Tuesday, August 14, 2007

Subprime lending: should we bail homeowners out or not?

I've previously posted about the subprime crisis, where borrowers are defaulting at increased rates, because a) they were offered exotic loans that turned out to be much more expensive than thought when interest rates rose, and b) they went ahead and took those loans. More recently, you may have heard about several hedge funds collapsing because they a) dealt in subprime-related debt and b) they made things worse by using leverage, or borrowed money; this amplifies both your gains and your losses.

Here, I deal with one proposed mechanism for bailing such owners out. This particular program would ensure that borrowers could actually meet the new payments, is financed by issuing municipal bonds (since they are tax free, the interest rate is lower), and aims to be revenue-neutral. Similar programs are rolling out in several states.

However, there are arguments for not bailing people out, or at least exercising great restraint in doing so. If you bail borrowers out, you also bail out the people who lent to them. The lenders keep the profits they've made and indirectly take taxpayer dollars. Worse, because they do, they get the impression that the government will bail them out the next time with corporate welfare. Face it, these folks are rich, and they don't need taxpayer protection. They paid their money and they took their chances.

American Spectator states it thus:

Equally important, a bailout would set an a dangerous precedent. Instead of holding borrowers, lenders, and investors responsible for their actions, the government would be sending the bill for their mistakes to others. Personal accountability is fair and just. It also sends a powerful message: watch what you are doing.

Every time politicians bail out an industry, they encourage more irresponsibility in the future.
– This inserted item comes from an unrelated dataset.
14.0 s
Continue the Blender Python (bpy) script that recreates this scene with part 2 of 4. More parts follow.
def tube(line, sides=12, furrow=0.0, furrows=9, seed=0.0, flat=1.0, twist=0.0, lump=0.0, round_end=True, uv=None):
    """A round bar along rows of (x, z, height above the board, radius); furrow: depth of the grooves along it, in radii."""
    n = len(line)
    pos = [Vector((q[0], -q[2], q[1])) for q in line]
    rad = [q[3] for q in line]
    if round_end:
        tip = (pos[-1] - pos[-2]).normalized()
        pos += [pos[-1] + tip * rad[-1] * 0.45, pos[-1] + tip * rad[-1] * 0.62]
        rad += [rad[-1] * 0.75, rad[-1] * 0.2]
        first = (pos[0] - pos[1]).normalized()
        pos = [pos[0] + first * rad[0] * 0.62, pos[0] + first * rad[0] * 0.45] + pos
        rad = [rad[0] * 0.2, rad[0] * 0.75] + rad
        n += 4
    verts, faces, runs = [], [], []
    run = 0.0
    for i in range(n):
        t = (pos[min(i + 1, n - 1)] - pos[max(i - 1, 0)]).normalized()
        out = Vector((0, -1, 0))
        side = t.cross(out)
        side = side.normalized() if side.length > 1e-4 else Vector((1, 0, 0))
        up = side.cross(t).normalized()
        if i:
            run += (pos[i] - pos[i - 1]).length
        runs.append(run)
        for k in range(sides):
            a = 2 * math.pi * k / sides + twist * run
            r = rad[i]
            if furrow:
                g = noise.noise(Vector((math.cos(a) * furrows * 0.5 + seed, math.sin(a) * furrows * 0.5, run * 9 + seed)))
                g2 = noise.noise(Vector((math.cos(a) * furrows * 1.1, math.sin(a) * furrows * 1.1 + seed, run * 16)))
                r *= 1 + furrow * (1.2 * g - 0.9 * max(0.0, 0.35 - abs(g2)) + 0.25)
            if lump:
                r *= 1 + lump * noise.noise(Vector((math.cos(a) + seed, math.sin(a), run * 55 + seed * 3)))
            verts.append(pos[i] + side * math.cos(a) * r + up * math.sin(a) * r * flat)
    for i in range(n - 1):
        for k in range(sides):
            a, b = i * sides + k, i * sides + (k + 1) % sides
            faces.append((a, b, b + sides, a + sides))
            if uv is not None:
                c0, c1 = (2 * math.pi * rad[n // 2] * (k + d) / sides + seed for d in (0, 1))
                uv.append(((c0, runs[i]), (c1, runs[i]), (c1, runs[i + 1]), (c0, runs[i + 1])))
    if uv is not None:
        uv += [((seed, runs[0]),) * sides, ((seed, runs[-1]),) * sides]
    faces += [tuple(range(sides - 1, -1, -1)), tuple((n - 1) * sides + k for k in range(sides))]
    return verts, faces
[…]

In this case, everyone in the process -- homeowners, lending institutions, brokerage houses -- would learn that profits are theirs to keep but losses can be palmed off on taxpayers.

Nor would future problems be confined to the homeowners' mortgage market. The federal government has previously bailed out automakers, steel companies, savings and loans, and hedge funds, among many others. We must break this cycle of irresponsibility.
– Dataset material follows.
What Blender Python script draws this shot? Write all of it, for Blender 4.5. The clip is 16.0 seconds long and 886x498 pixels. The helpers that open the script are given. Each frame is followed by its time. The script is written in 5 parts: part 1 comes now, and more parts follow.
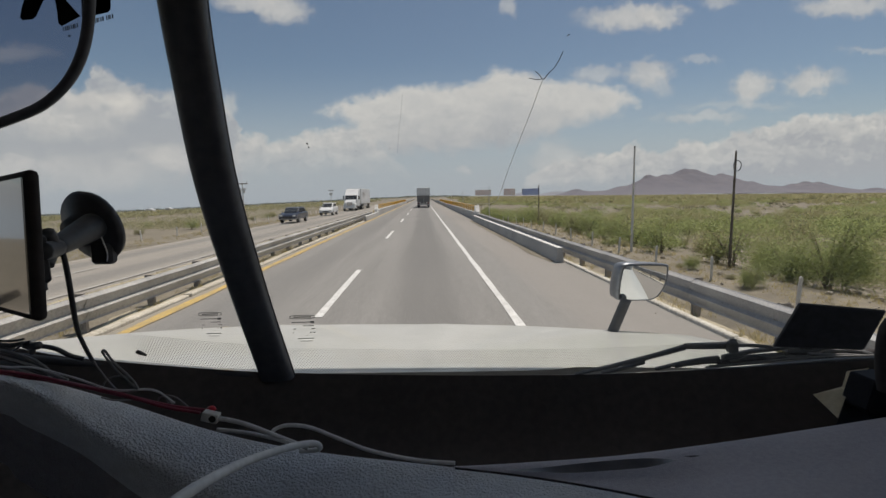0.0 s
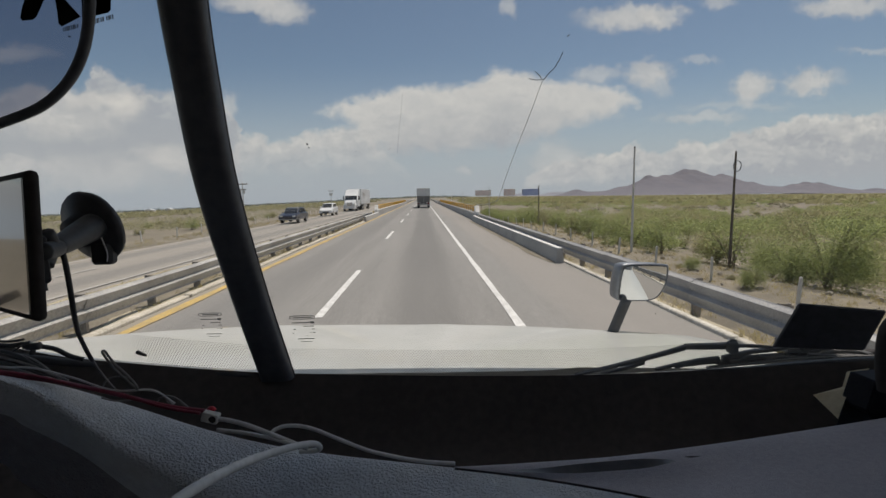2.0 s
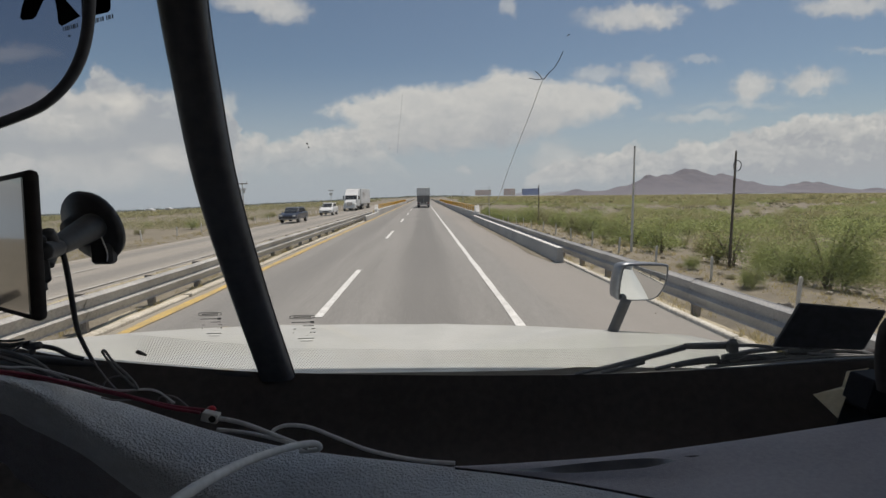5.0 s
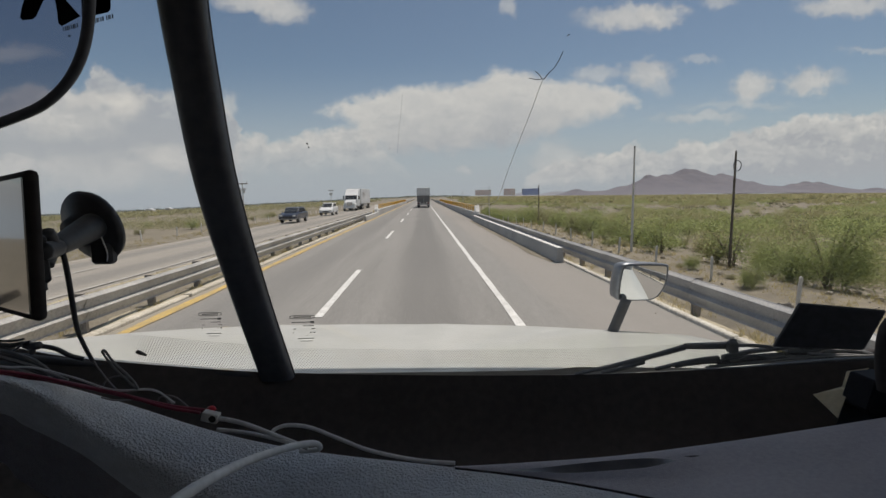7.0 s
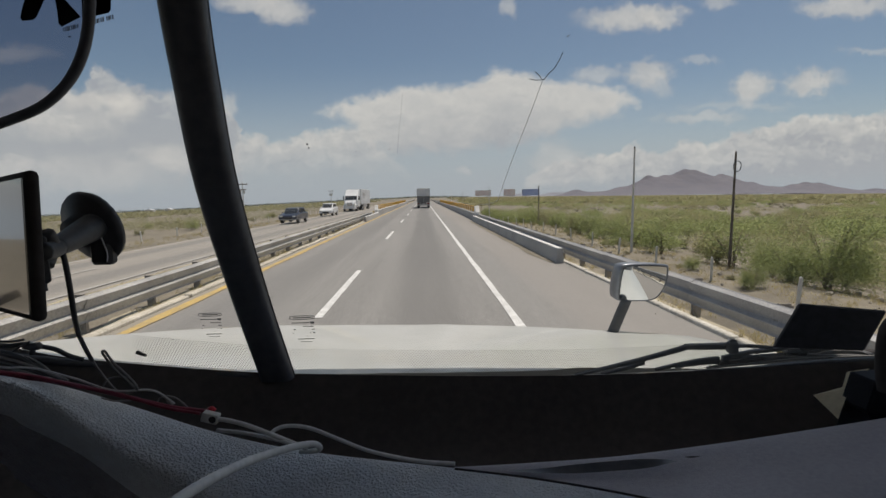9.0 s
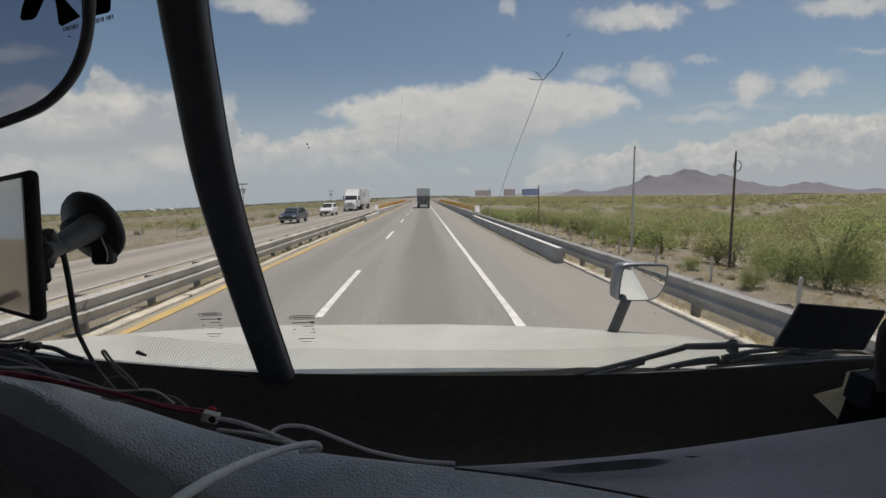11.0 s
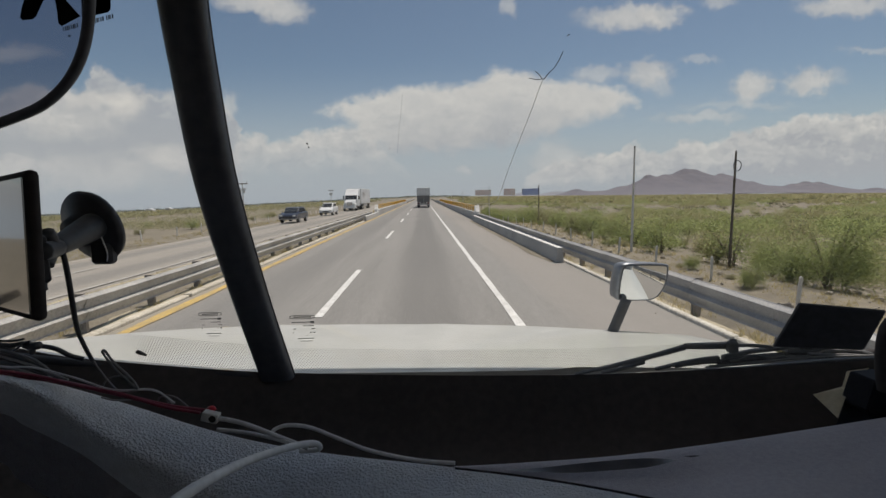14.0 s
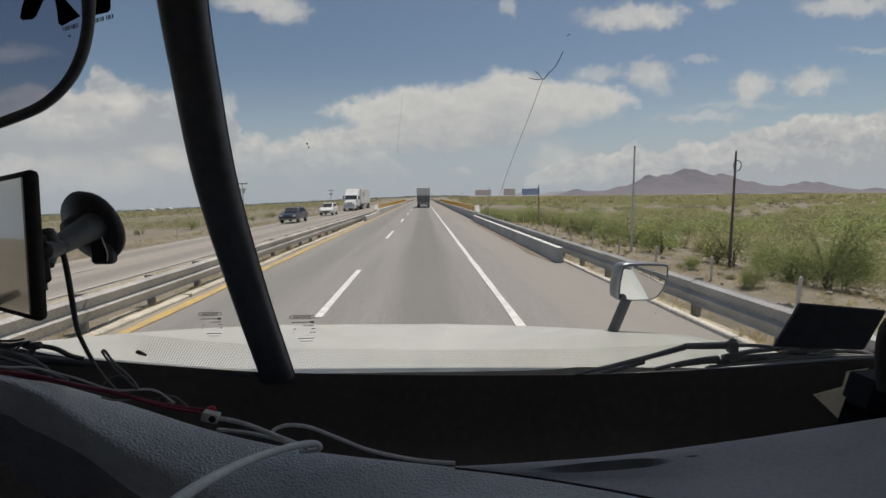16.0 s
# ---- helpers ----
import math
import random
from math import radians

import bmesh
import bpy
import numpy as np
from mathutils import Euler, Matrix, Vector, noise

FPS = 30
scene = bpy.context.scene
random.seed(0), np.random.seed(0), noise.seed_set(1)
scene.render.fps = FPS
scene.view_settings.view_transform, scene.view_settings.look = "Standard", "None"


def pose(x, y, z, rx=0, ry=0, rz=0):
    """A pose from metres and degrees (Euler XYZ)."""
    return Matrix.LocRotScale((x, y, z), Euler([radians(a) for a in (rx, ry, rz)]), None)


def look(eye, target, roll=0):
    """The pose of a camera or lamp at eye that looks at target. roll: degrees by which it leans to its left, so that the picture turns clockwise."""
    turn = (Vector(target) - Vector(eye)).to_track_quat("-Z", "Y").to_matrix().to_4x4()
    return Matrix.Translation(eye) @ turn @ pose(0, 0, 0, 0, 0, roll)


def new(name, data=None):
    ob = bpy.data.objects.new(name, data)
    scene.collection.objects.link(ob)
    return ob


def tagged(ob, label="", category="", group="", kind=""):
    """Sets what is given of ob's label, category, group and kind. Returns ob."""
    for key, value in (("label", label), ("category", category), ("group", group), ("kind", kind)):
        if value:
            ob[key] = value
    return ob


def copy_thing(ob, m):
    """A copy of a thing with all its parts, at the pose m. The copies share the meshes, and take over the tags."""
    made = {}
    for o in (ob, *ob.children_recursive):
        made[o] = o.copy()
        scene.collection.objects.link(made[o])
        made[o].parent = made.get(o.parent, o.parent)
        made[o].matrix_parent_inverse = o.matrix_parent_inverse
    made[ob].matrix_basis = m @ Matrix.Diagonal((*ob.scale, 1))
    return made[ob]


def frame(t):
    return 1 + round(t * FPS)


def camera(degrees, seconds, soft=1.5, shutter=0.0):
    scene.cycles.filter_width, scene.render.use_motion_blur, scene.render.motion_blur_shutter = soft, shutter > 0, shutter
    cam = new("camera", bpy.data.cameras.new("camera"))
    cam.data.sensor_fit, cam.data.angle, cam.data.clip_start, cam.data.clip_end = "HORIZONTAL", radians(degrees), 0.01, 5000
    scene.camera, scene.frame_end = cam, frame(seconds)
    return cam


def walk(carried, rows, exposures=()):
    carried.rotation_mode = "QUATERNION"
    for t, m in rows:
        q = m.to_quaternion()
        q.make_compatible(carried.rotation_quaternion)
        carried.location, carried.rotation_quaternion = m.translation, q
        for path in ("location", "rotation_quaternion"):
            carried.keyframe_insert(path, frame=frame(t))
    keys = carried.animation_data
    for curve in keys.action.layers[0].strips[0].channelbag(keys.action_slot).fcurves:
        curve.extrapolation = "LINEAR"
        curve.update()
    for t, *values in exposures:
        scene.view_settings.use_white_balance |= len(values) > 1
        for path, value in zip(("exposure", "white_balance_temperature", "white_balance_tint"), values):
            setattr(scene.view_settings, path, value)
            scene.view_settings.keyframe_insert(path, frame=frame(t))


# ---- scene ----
EYE = (0.0, 0.0, 2.15)
cam = camera(90.0, 16.0, soft=1.5)


def view(dip=0.0):
    """The camera, clamped on the dashboard; dip is a nod from the bumps in the road, in degrees."""
    return pose(*EYE, 83.118 + dip, 1.024, -2.538)


NODS = [(0.0, 0.05), (0.5, 0.0), (1.0, 0.03), (1.5, 0.0), (2.0, 0.1), (2.5, -0.05), (3.0, 0.12), (3.5, 0.0),
        (3.8, 0.1), (4.0, 0.5), (4.2, 0.05), (5.2, 0.05), (6.5, 0.05), (7.0, 0.05), (7.5, 0.2), (7.8, 0.0), (8.0, -0.3), (8.2, 0.0),
        (8.5, 0.12), (9.0, 0.12), (10.2, 0.1), (11.5, 0.08), (12.0, 0.05), (12.5, 0.05), (13.0, 0.05), (13.5, 0.03),
        (14.0, 0.05), (14.5, 0.07), (15.0, 0.04), (15.5, 0.06), (16.0, 0.05)]
walk(cam, [(t, view(d)) for t, d in NODS], [(0.0, 0.0, 6620, 10), (16.0, 0.0, 6620, 10)])

# ---- world and sun ----
SUN_UP, SUN_TURN = radians(69), radians(42)
scene.view_settings.exposure = 0.0
world = bpy.data.worlds.new("sky")
scene.world = world
world.use_nodes = True
wn, wl = world.node_tree.nodes, world.node_tree.links
wn.clear()


def wmath(op, a, b=None, clamp=False):
    n = wn.new("ShaderNodeMath")
    n.operation, n.use_clamp = op, clamp
    for i, v in enumerate((a, b)):
        if v is None:
            continue
        if isinstance(v, (int, float)):
            n.inputs[i].default_value = v
        else:
            wl.new(v, n.inputs[i])
    return n.outputs[0]


def wvec(op, a, b):
    n = wn.new("ShaderNodeVectorMath")
    n.operation = op
    for i, v in enumerate((a, b)):
        if isinstance(v, tuple):
            n.inputs[i].default_value = v
        else:
            wl.new(v, n.inputs[i])
    return n


def wnoise(vector, scale, detail, rough=0.55):
    n = wn.new("ShaderNodeTexNoise")
    n.inputs["Scale"].default_value, n.inputs["Detail"].default_value, n.inputs["Roughness"].default_value = scale, detail, rough
    wl.new(vector, n.inputs["Vector"])
    return n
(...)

The breakdown of the subprime lending market is going to generate many losers. That's unfortunate. But we should not exacerbate this problem by making it another crisis for taxpayers.

The Spectator article also takes aim at one proposed bailout plan:
Yet Massachusetts Gov. Deval Patrick has led the parade to bail out the subprime market -- by, ironically, issuing more subprime loans. To allow homeowners to refinance, he has proposed a $250 million fund, with $190 million from Fannie Mae, the national mortgage agency backed by the federal government, and $60 million from the Massachusetts Housing Finance Agency, through a new bond issue.

The loan terms -- 30-year, 7.75 percent mortgages for 105 percent of the home's value -- aren't merely generous: they're a bonus for irresponsible financial decision-making.

Government policy should not reward recklessness, yet that's what Gov. Patrick's plan does: subsidizing the overleveraging of an asset that the borrower can't afford or shouldn't be buying. It's an understandable but misguided impulse to help that casts the state in the role of enabler and unconscionably throws gasoline on the flames.

The money would go to the borrowers in the greatest trouble, thus guaranteeing substantial state and federal losses. (The State Senate separately voted to subsidize employers who subsidize home-owning employees.)

There's a perception problem to boot. The Massachusetts plan is a sweet deal for lenders--and Governor Patrick sat on the board of one of the largest subprime lenders in the country while they were issuing these loans that are now going bad. Advancing a plan to ding the taxpayers he is supposed to represent in order to bail out subprime lenders like the one of which he was a director doesn't pass the smell test, let alone the common sense test.

There are, of course, the less savory arguments for not bailing people out. Jonathan Hoenig, writing for Smartmoney, calls bailouts "immoral."

The purpose of government is to protect my rights — end of story. But because there is no such thing as a right to a home, using taxpayer dollars to bail out homeowners or home lender, is an immoral abuse of governmental authority.

This argument is refutable. We do not live in isolation. It's been shown that rental housing, especially if it takes up more than 30% of income, is often linked to poorer health and educational outcomes. Families in rental housing are likelier to be poorer. If it consumes too much of your income, you have less to spend on education, health, and other necessicities. You have less control over your life. Ensuring affordable housing is a matter of the public good. Hoenig, since his wealth could conceivably be used to insulate him, need not care about the public good. But he does live in society with the rest of us ... so he should shut up and pay his taxes.

Of course, affordable housing doesn't necessarily mean ensuring every person has a house. Not everyone can afford a house, and Hoenig is correct that home ownership isn't a right. Providing affordable housing (rental or owned) in a sustainable fashion should be a right, but bailing people out is not the only solution.

And by the way, my personal position at this point is that the bailouts should stand, for now, but that they should only target people who have the ability to repay the full loans. No mass bailouts. And the subprime industry needs some sort of regulation.